Arrive le tremblement de terre, toutes ces bonnes gens, dont la «maison» n’était souvent guère plus qu’un quadrilatère de tôle recouvert d’une bâche, se sont retrouvés dans les camps temporaires, bien mieux servis qu’ils ne l’étaient avant! Résultat : plusieurs s’en sont trouvés fort bien, au point où certains n’ont pas hésité à louer leur propriété pour pouvoir profiter des largesses de l’aide internationale dans les camps... Voyez le second paragraphe de mon texte antérieur. Relisez la citation que j’avais choisie pour vous et vous allez vous rendre compte que deux ans plus tard, rien n’a changé, quoi qu’en dise Amnistie internationale.
Remarquez que je ne critique ni ne condamne le travail de cette noble organisation dont le rôle de chien de garde a toute sa raison d’être : les abus de pouvoir sont nombreux dans le monde et il est bon que, quelque part, quelqu’un crie : «Attention là! Vous dépassez les bornes!» Mais il faut se poser la question : quelles sont ces bornes? Qui les fixe? Les normes haïtiennes en matière de logement ne sont certainement pas celles du reste de l’Amérique du Nord, et pas pour des questions économiques comme en raison des habitudes de vie des Haïtiens. Ici, la maison ne sert souvent que d’endroit pour dormir car toutes les activités quotidiennes se font au dehors : la cuisine, le bain, la lessive, les loisirs, tout se fait dehors. Dès lors, déloger les gens devient un problème car pourquoi s’en iraient-ils? De là pour les autorités à y aller manu militari, c’est peut-être un peu fort, mais il faut comprendre que les gens sont très entêtés, un effet secondaire sans doute de cette résilience que l’on loue tant chez les Haïtiens…
"«Personne ne souhaite vivre dans un camp, mais la solution, ce n'est pas de les démanteler et de dire aux gens 'débrouillez-vous'», souligne Anne Sainte-Marie, du bureau montréalais d'Amnistie." Permettez-moi d’être plutôt en désaccord : d’abord, je le redis, il y a des gens qui ne demandent pas mieux que de vivre dans un camp, pour la raison que j’ai mentionnée plus haut, à savoir : même si les installations y sont précaires, c’est souvent mieux qu’ailleurs. Ensuite, je crois personnellement que dans plusieurs cas, la seule façon de vider un camp de ses usagers, c’est de le démanteler.
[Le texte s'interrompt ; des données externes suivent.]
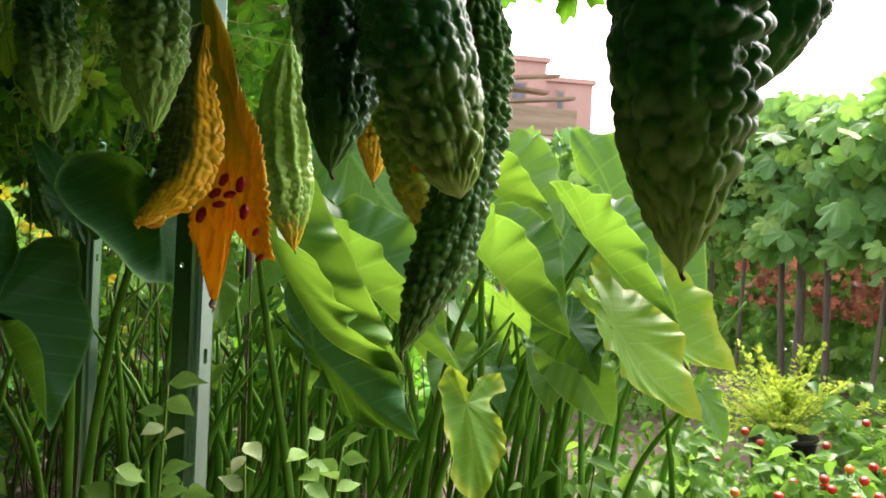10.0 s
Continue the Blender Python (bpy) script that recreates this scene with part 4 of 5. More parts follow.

Bien sûr, les Haïtiens devront se débrouiller, mais ça, ils savent très bien le faire…
Et puis, malgré les constats d’Amnistie, le travail de relogement se fait tout de même et, ma foi, mérite d’être souligné voire louangé car ce n’est vraiment pas facile. Voyez ce qu’en dit Clément Bélizaire, directeur de l’UCLBP (Unité de construction de logements et de bâtiments publics) :
« Nous avons pu reloger à date 300,000 des 650,000 personnes qui vivaient dans les camps quand nous avons commencé nos activités. Cette année nous allons encore reloger environ 125,000 et ceci tout en respectant les prescrits des droits de l’homme ».Je trouve que c'est tout de même pas si mal... Et vous?